Weniger stolz ist man hingegen auf den Ist-Zustand. Denn 100 Jahre später ist der Anteil an Professorinnen noch immer auffallend gering. Obwohl mittlerweile rund die Hälfte der Studiumsabsolventen weiblich ist, liegt der Anteil der Professorinnen gerade einmal bei mageren 18 Prozent. An den Leistungen kann das übrigens nicht liegen, im Schnitt schließen weibliche Absolventen ihr Studium nämlich mit besseren Noten ab, als ihre männlichen Kommilitonen. In Europa sind die Niederlande damit Schlusslicht. Das heißt allerdings nicht, dass es irgendwo anders so viel besser wäre. Das in dieser Hinsicht führende Land, Irland, kommt auf 28 Prozent.
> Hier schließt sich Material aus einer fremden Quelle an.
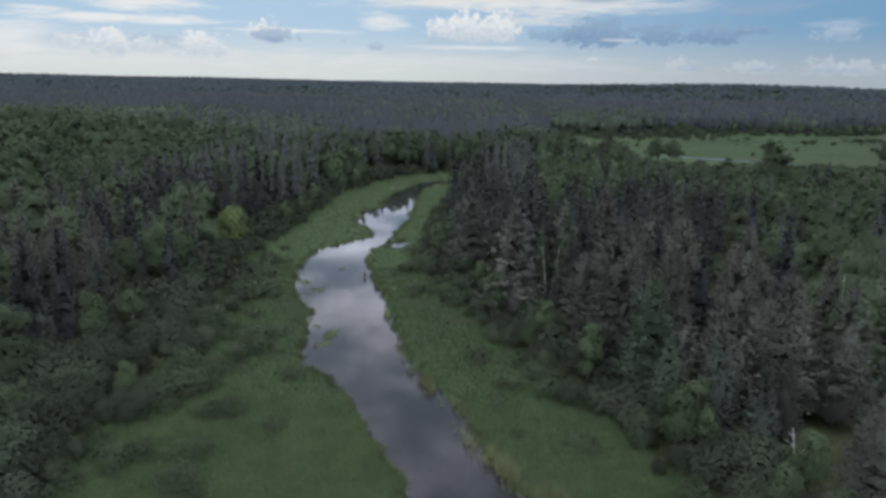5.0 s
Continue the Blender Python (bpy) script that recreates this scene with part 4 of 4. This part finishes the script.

Auch die Universitäten haben längst erkannt, dass es eine Schieflage zwischen den Geschlechtern gibt. Sie haben bereits im Jahr 2015, beschlossen den Anteil an Professorinnen zu erhöhen. 2020, so das Ziel, wollen sie 200 zusätzliche Frauen in den Universitäten zu Amt und Würden verhelfen, sodass die Zahl der Professorinnen von 18 auf 24,5 Prozent steigen würde. Die 100 Frauen, die Bussemaker zusätzlich finanzieren will, würden auf diese 200 hinzukommen.
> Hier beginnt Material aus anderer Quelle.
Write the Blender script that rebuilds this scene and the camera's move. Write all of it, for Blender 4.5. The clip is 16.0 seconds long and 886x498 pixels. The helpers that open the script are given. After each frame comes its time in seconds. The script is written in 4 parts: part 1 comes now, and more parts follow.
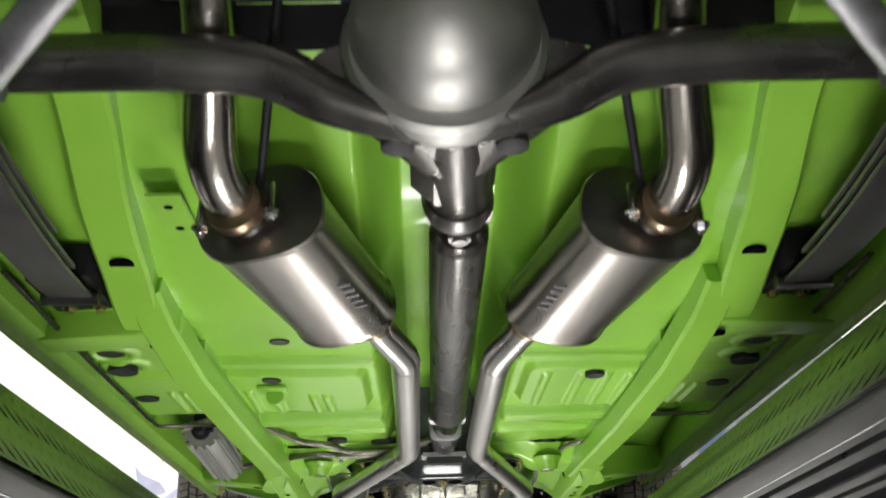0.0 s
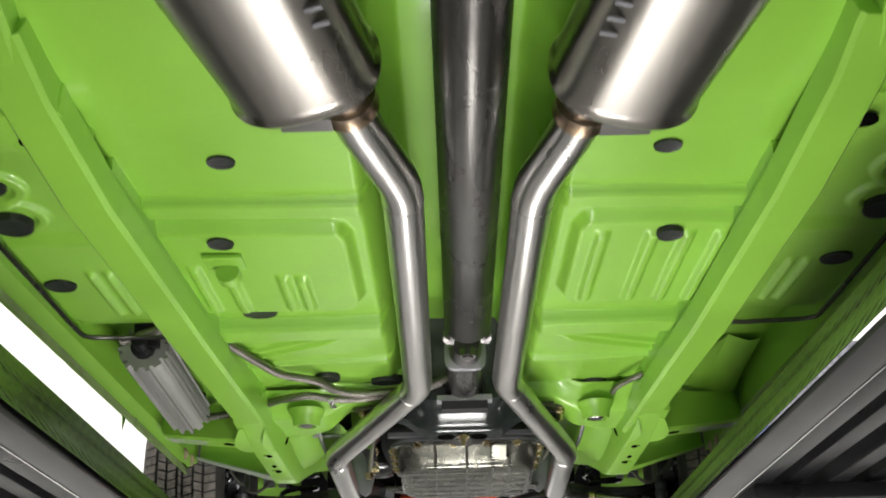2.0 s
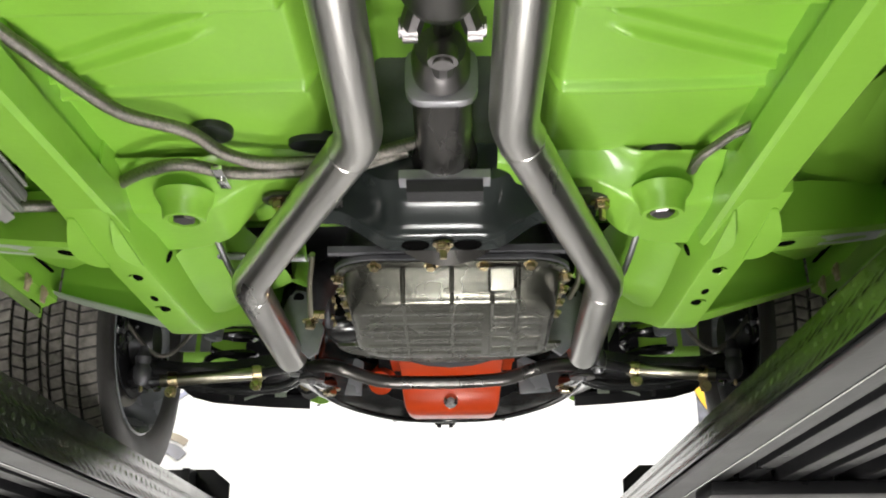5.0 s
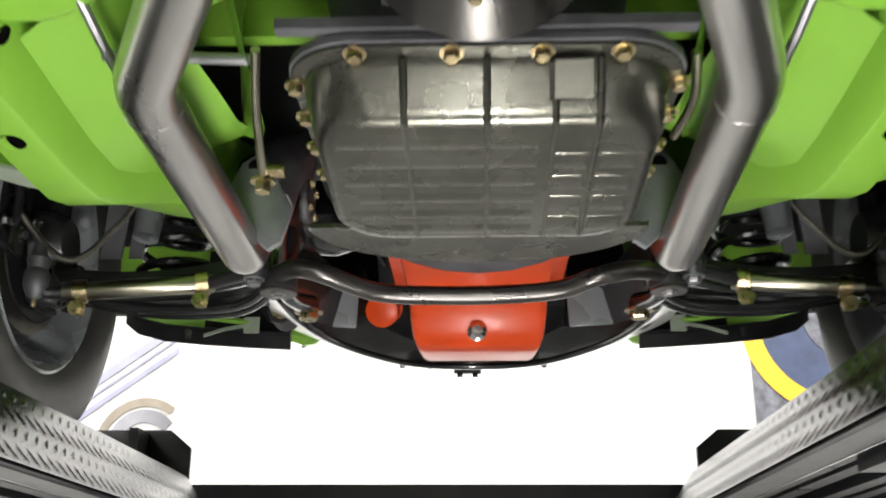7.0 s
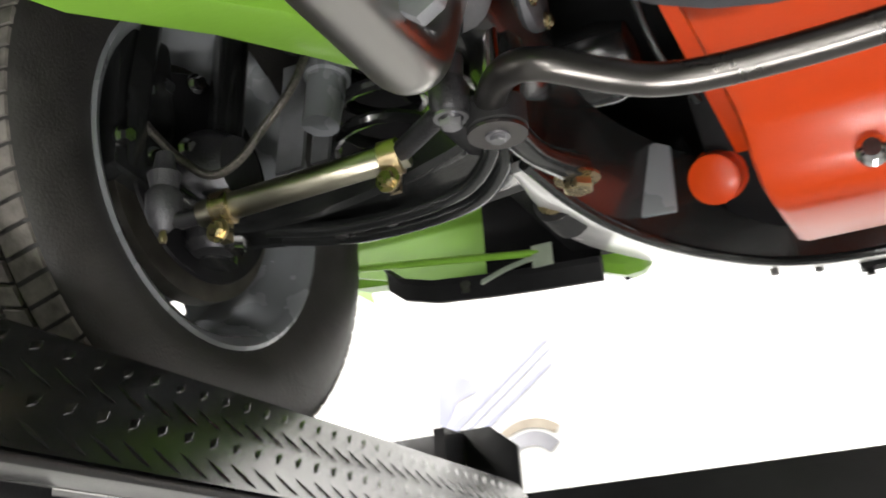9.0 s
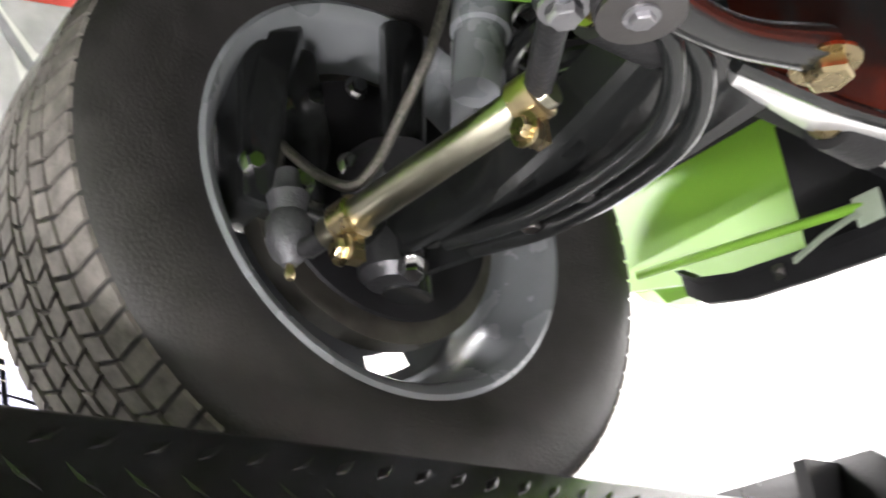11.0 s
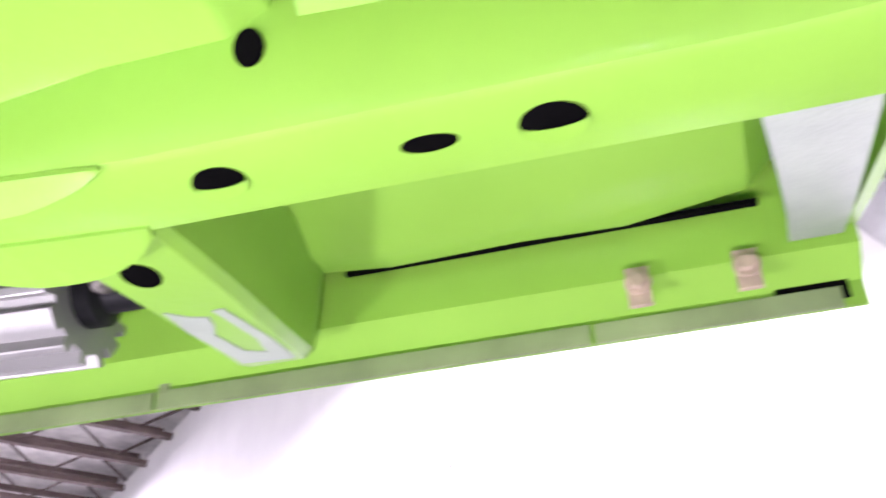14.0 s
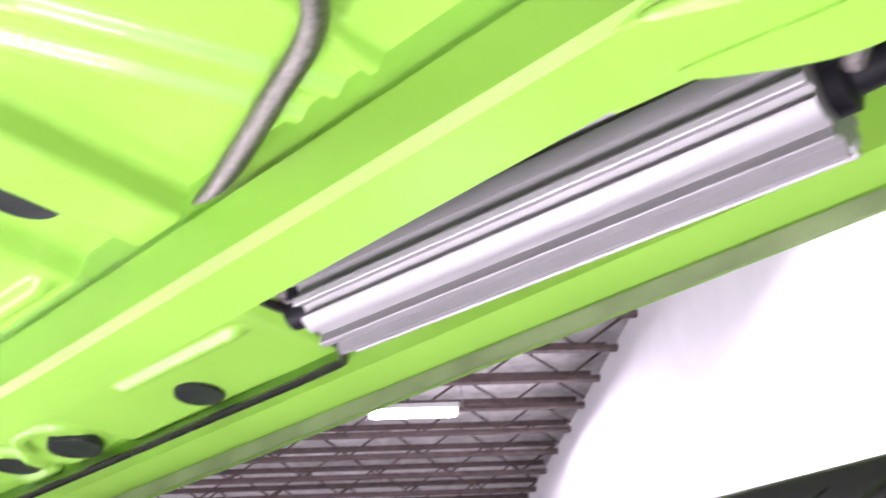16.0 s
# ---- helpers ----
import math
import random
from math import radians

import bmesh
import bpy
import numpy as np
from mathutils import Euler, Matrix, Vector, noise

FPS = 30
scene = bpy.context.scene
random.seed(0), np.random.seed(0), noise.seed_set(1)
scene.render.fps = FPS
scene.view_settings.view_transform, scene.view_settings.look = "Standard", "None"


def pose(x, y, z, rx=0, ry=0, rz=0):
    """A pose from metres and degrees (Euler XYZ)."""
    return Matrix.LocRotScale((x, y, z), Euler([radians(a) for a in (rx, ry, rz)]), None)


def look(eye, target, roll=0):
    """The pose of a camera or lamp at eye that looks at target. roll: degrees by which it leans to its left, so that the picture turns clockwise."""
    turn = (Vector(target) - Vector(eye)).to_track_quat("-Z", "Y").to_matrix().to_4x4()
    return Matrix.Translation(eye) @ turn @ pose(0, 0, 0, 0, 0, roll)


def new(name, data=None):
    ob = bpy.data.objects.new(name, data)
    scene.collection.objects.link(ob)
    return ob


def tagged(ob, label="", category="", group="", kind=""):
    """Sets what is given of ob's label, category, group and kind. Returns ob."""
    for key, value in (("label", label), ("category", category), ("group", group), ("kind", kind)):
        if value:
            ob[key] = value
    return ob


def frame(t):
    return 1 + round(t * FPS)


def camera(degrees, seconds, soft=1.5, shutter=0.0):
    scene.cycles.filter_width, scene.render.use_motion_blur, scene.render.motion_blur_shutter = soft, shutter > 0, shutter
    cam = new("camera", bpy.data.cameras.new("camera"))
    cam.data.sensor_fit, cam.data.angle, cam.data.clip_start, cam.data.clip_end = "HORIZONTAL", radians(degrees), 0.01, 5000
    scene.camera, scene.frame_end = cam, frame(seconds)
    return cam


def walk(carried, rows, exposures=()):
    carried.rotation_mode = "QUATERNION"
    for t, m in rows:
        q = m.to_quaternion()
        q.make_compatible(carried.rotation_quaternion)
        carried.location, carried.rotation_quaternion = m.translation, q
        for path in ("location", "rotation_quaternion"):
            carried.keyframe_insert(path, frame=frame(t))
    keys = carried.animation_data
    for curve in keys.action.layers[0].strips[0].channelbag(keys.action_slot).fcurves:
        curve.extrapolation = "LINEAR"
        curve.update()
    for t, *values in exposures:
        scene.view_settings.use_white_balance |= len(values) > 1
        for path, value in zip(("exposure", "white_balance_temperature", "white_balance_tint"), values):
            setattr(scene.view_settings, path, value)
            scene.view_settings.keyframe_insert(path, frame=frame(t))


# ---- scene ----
cam = camera(46.0, 16.0, 1.8, 0.5)
PATH = [
    (0, (-0.04, -0.148, 1.135), (0.014, 1.712, 1.868), -1.8),
    (0.5, (-0.048, 0.046, 1.079), (0.012, 1.893, 1.844), -2.3),
    (1, (-0.045, 0.226, 1.038), (-0.007, 2.054, 1.848), -2.2),
    (1.5, (-0.024, 0.401, 1.014), (-0.003, 2.224, 1.837), -2.0),
    (2, (-0.014, 0.547, 1.03), (-0.009, 2.371, 1.851), -1.6),
    (2.5, (0.002, 0.723, 1.027), (-0.002, 2.55, 1.839), -1.4),
    (3, (0.007, 0.886, 1.053), (-0.005, 2.73, 1.825), -1.3),
    (3.5, (0.029, 1.028, 1.085), (0.03, 2.911, 1.759), -1.1),
    (4, (0.048, 1.178, 1.116), (0.042, 3.066, 1.774), -0.9),
    (4.2, (0.06, 1.24, 1.09), (0.025, 3.118, 1.775), -0.5),
    (6.3, (0.016, 1.924, 1.159), (0.003, 3.813, 1.816), -0.4),
    (6.4, (0.019, 1.955, 1.159), (-0.001, 3.845, 1.813), -0.2),
    (6.5, (0.02, 1.99, 1.157), (-0.002, 3.882, 1.804), -0.2),
    (7, (0.025, 2.182, 1.163), (-0.038, 4.073, 1.812), 0.2),
    (7.5, (0.019, 2.384, 1.177), (-0.128, 4.278, 1.801), 0.6),
    (8, (0.026, 2.558, 1.171), (-0.314, 4.425, 1.804), -1.2),
    (8.5, (0.037, 2.714, 1.171), (-0.535, 4.511, 1.84), -2.0),
    (9, (0.023, 2.862, 1.178), (-0.75, 4.558, 1.901), -4.2),
    (9.2, (0.025, 2.906, 1.179), (-0.821, 4.552, 1.937), -4.6),
    (11.3, (0.008, 3.237, 1.246), (-1.444, 4.273, 2.15), -5.7),
    (11.5, (-0.016, 3.249, 1.252), (-1.527, 4.16, 2.194), -5.5),
    (12, (-0.034, 3.257, 1.248), (-1.652, 3.81, 2.286), -3.6),
    (12.5, (-0.073, 3.229, 1.265), (-1.735, 3.525, 2.337), -4.3),
    (13, (-0.085, 3.202, 1.289), (-1.735, 3.296, 2.415), -4.9),
    (13.5, (-0.077, 3.186, 1.29), (-1.691, 3.022, 2.46), -3.2),
    (14, (-0.086, 3.141, 1.29), (-1.675, 2.735, 2.434), -1.8),
    (14.5, (-0.083, 3.093, 1.288), (-1.621, 2.473, 2.406), -1.1),
    (15, (-0.063, 3.035, 1.276), (-1.532, 2.223, 2.364), -1.6),
    (15.5, (-0.062, 2.974, 1.276), (-1.464, 2.027, 2.343), -2.7),
    (16, (-0.056, 2.907, 1.271), (-1.385, 1.819, 2.296), -3.4),
]
EXPOSURES = [(0.0, 0.0, 6500, 10), (4.2, 0.05, 6500, 10), (6.3, 0.30, 6500, 10), (8.0, 0.38, 6500, 10), (9.2, 0.60, 6500, 10), (11.3, 1.55, 6300, 16), (12.0, 1.48, 6050, 28), (12.5, 1.40, 5900, 38), (16.0, 1.28, 5900, 38)]
walk(cam, [(t, look(eye, target, roll)) for t, eye, target, roll in PATH], EXPOSURES)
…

In der Tat, die niederländischen Universitäten sind zu mindestens was den akademischen Oberbau betrifft echte Männerbollwerke. 4500 Professoren stehen 750 Professorinnen gegenüber und der Anteil an Frauen steigt noch nicht einmal um ein Prozent pro Jahr. Für jeden freikommenden Lehrstuhl stehen momentan im Schnitt eineinhalb qualifizierte Frauen bereit. Am mangelnden Angebot kann es also auch nicht liegen. Aber wie schon in der Diskussion um die Frauenquote ist stellt sich auch hier wieder die Frage: Dürfen Menschen aufgrund ihres Geschlechtes bevorzugt werden, ist das sinnvoll? Ja, meint Hester Bijl, Professorin für Mathematik an der Universität Leiden. Denn ein höherer Frauenanteil in der Wissenschaft habe auch ganz pragmatische Vorteile, denn schließlich wisse man aus der Forschung, dass Diversität in der Zusammensetzung von Gruppen bessere Arbeit und bessere Ideen hervorbringe als gleichförmige Gruppen, die nur aus „weißen Männern“ bestünden. Und auch Christine Teelken, die Organisationswissenschaften an der Freien Universität Amsterdam unterrichtet, sagt: „Man kann einwerfen: Du bekommst denn Titel [doch nur] weil du eine Frau bist. Aber ich wüsste eigentlich nicht was daran verkehrt sein soll […] Männer haben 1000 Jahre Vorrang gehabt.“
Mehr Professorinnen würden den Niederlanden ohne Frage gut tun, aber reichen die fünf Millionen von Bussemarker dafür? Vermutlich nicht, denn was einer Veränderung im Wege steht, liegt tiefer und ist nicht nur mit Geld zu lösen. Was nötig wäre, ist eine Mentalitätsveränderung. Dennoch: es ist ein Signal, was da von Bussemaker ausgeht und die Diskussion, die gerade dadurch in Gang kommt ein kleiner Schritt in die richtige Richtung, auch wenn diese ministerielle Großzügigkeit wohl nicht ganz zufällig so kurz vor den Wahlen kommt.